_Direction_. Everything in the listing except the pictures should be written out exactly.
-- start --
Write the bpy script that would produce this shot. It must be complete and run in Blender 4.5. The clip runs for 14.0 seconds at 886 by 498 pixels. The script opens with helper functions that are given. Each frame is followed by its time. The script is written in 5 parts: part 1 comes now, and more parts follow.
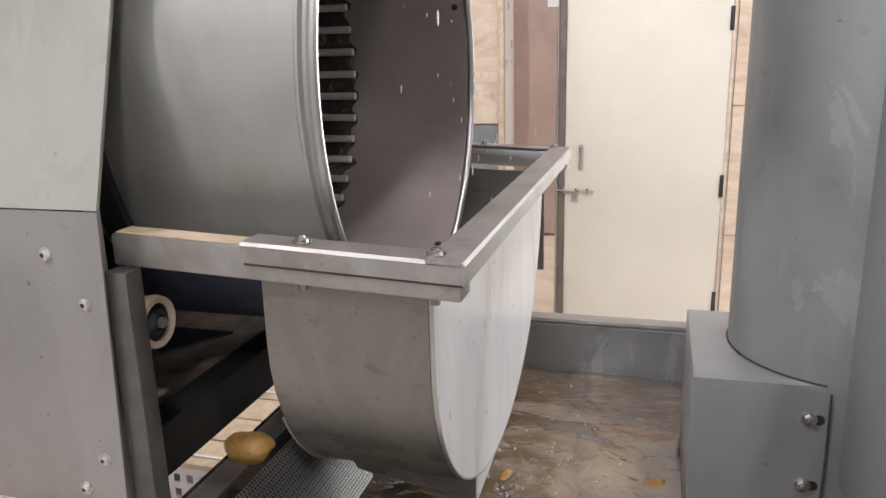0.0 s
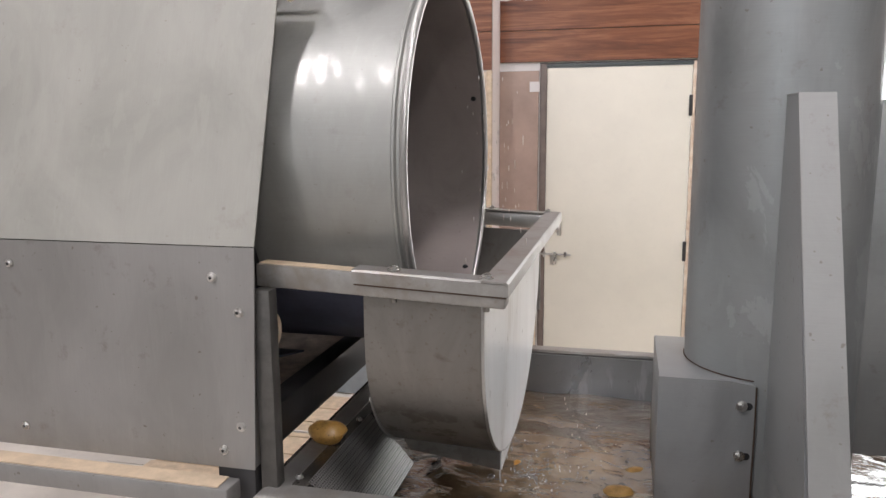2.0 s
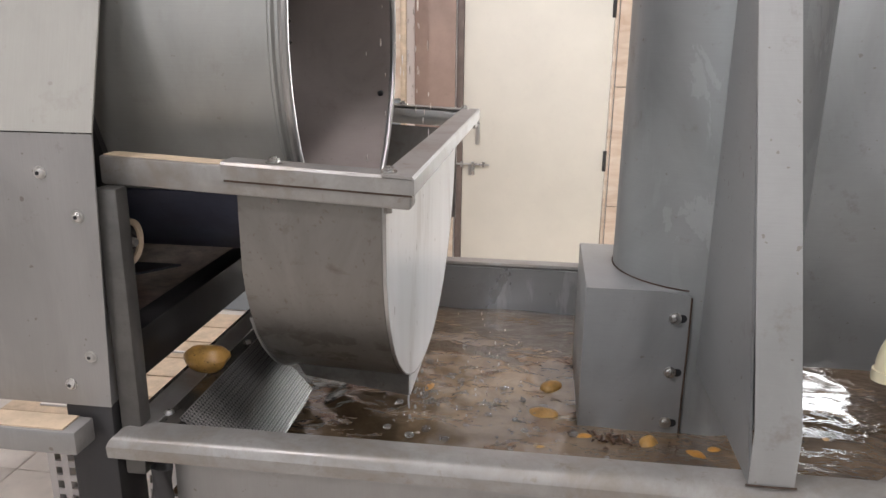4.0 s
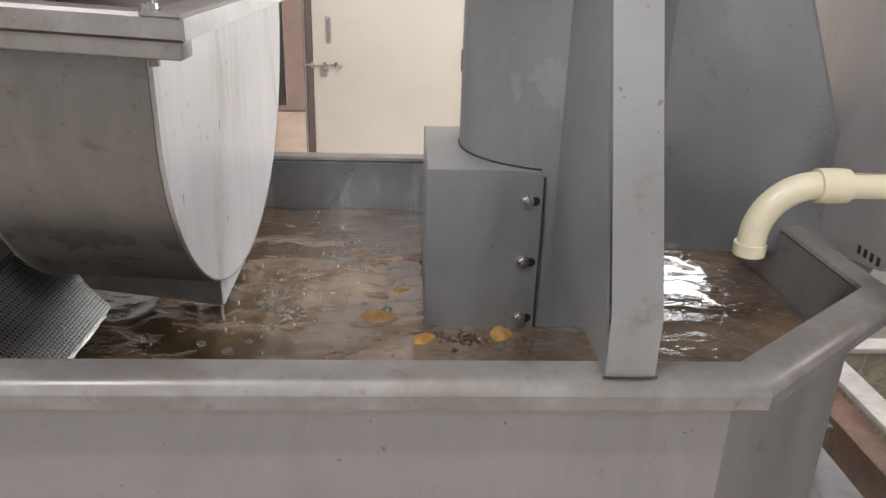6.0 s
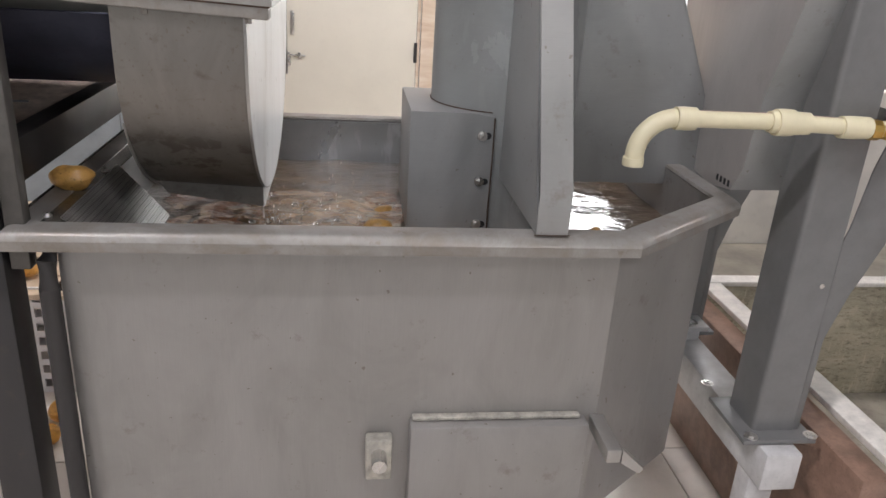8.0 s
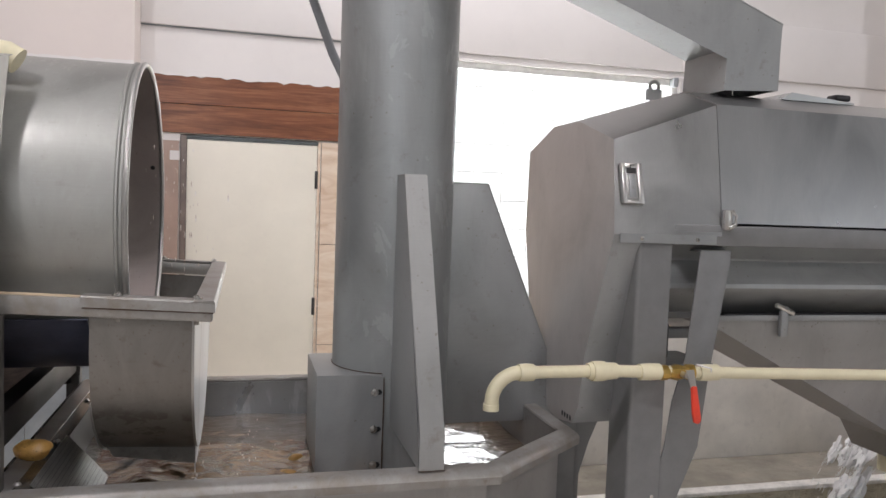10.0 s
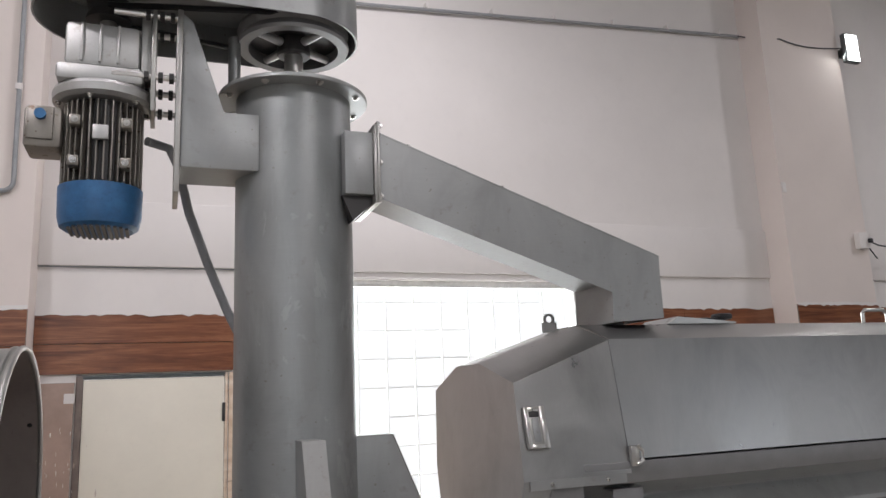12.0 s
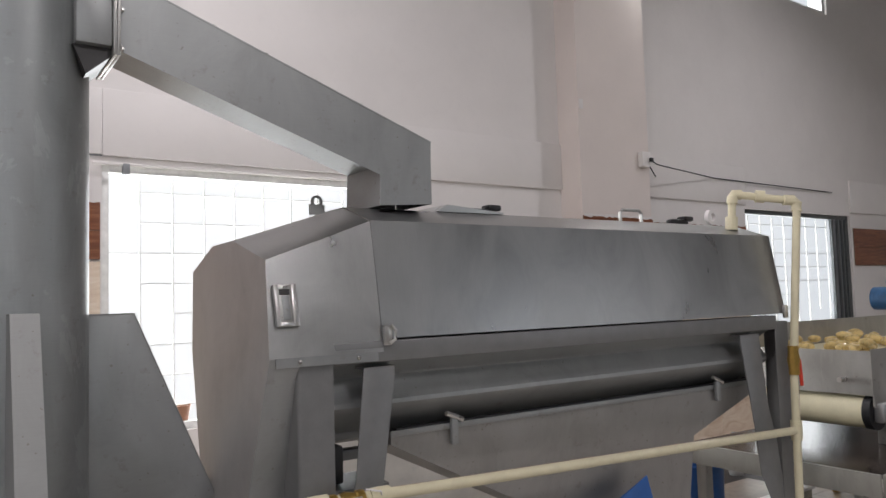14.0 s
-- end --
_Correct result_.
Write the bpy script that would produce this shot. It must be complete and run in Blender 4.5. The clip runs for 14.0 seconds at 886 by 498 pixels. The script opens with helper functions that are given. Each frame is followed by its time. The script is written in 5 parts: part 1 comes now, and more parts follow.
0.0 s
2.0 s
4.0 s
6.0 s
8.0 s
10.0 s
12.0 s
14.0 s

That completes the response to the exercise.